:: Data block ::
--- Begin ---

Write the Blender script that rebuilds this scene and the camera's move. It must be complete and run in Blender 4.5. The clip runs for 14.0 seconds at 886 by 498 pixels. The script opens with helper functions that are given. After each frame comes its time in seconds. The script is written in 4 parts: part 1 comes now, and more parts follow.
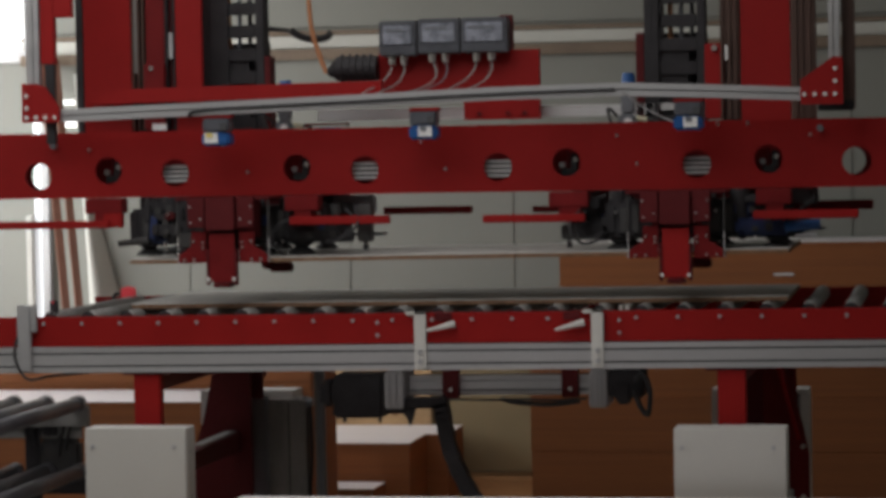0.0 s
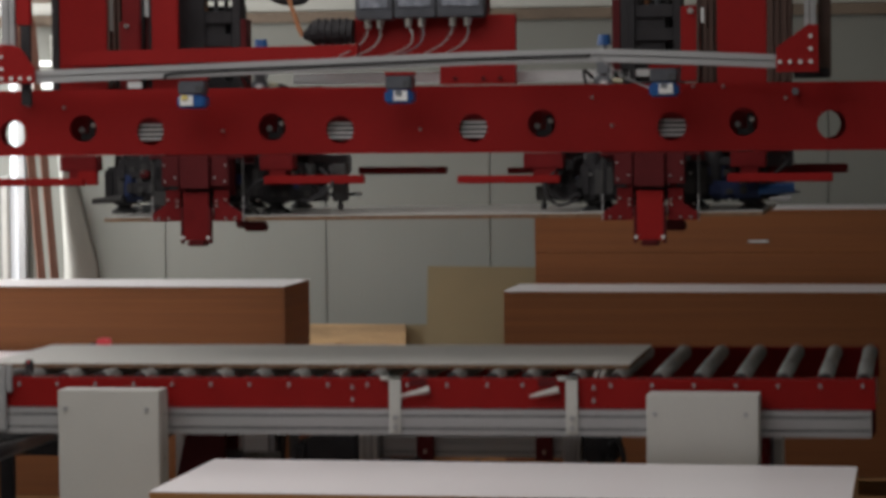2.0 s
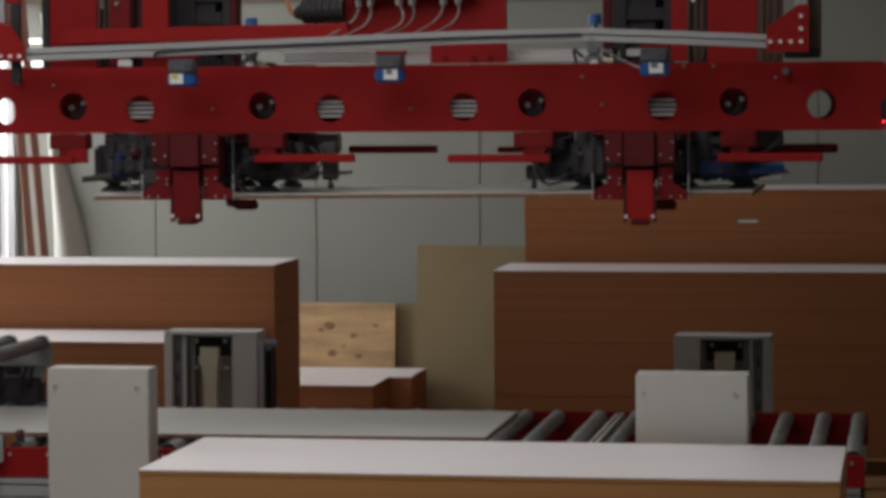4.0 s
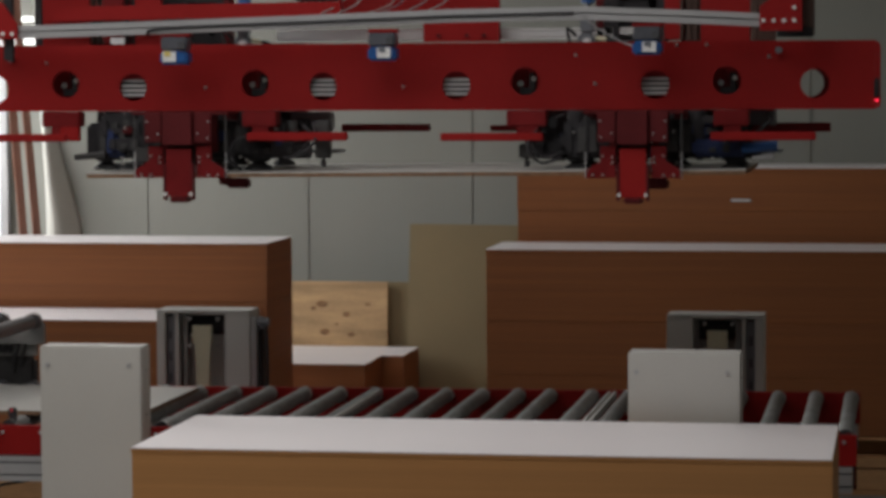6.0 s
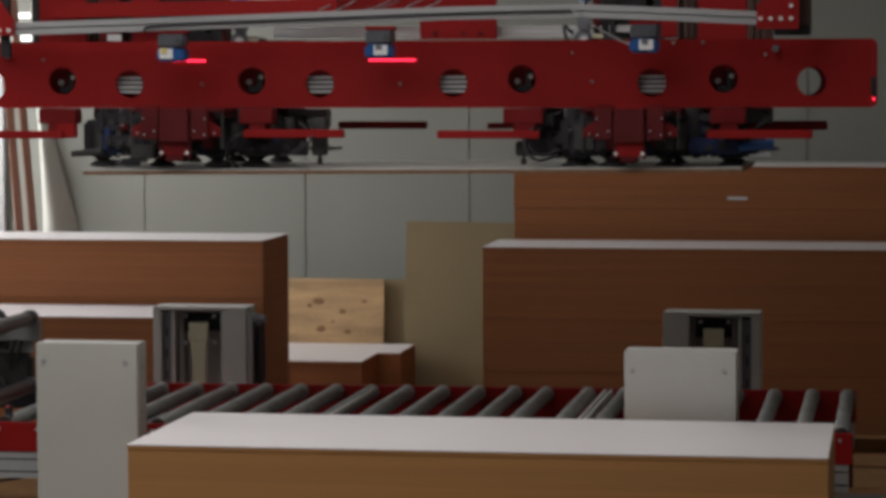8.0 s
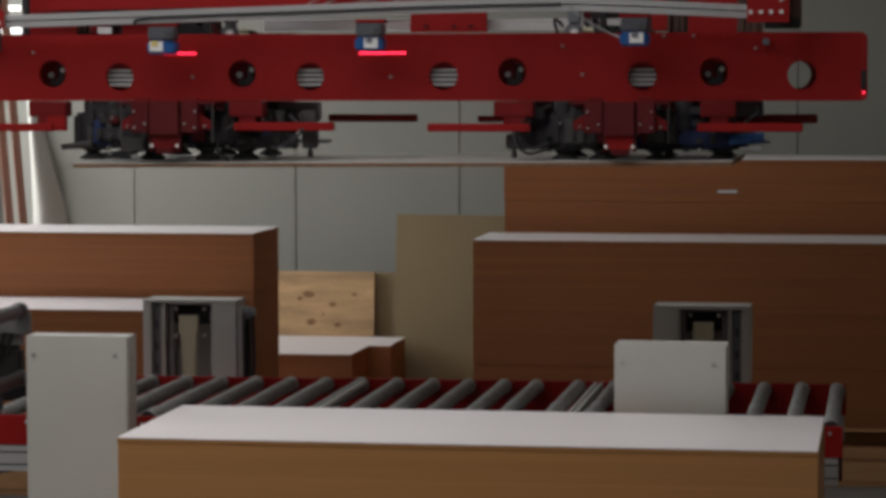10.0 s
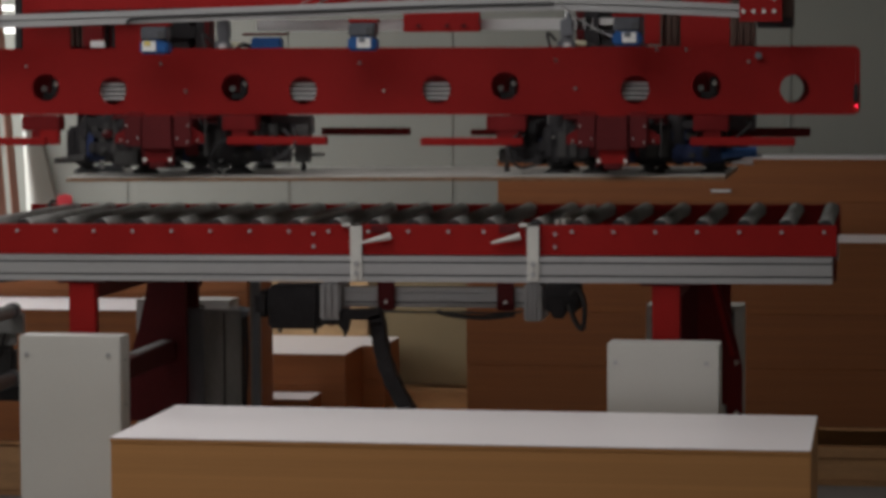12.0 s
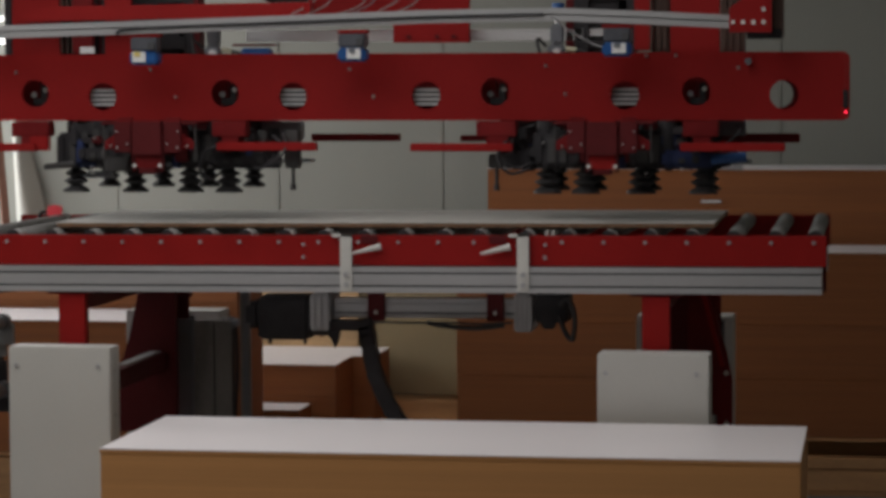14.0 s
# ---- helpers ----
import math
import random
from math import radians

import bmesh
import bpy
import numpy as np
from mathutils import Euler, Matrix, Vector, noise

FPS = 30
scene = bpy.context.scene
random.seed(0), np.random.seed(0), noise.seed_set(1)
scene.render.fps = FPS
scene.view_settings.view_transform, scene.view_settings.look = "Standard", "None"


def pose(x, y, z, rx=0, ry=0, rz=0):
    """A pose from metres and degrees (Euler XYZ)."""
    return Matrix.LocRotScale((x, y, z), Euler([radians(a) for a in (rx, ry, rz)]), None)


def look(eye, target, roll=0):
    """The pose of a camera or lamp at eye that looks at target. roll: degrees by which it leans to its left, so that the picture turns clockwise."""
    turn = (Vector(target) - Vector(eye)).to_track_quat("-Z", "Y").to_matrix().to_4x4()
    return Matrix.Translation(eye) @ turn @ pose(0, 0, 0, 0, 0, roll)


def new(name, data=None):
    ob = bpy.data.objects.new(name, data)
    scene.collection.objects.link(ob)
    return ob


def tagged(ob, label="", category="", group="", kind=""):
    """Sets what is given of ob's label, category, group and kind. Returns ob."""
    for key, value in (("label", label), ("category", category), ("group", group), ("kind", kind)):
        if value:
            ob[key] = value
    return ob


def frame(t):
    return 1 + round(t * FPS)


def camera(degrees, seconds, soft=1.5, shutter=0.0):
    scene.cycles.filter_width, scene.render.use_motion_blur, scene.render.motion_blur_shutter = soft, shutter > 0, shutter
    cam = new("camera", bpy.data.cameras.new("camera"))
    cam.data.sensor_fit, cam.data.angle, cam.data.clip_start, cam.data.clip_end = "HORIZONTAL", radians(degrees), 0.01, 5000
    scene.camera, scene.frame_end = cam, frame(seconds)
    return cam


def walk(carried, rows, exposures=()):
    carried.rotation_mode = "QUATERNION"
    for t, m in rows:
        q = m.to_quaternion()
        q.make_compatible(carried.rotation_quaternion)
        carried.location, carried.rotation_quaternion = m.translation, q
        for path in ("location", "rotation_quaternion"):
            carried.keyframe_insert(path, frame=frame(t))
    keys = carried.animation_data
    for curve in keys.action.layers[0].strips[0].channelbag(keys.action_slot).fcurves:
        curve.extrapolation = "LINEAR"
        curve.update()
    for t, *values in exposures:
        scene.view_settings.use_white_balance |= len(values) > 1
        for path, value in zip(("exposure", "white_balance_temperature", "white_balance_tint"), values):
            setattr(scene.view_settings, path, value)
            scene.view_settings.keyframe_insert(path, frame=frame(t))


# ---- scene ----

--- End ---

:: What to do ::
Give again, exactly, the lines from the start of the data through the one holding "import math"; omit the pictures.

:: Result of this task ::
Write the Blender script that rebuilds this scene and the camera's move. It must be complete and run in Blender 4.5. The clip runs for 14.0 seconds at 886 by 498 pixels. The script opens with helper functions that are given. After each frame comes its time in seconds. The script is written in 4 parts: part 1 comes now, and more parts follow.
0.0 s
2.0 s
4.0 s
6.0 s
8.0 s
10.0 s
12.0 s
14.0 s
# ---- helpers ----
import math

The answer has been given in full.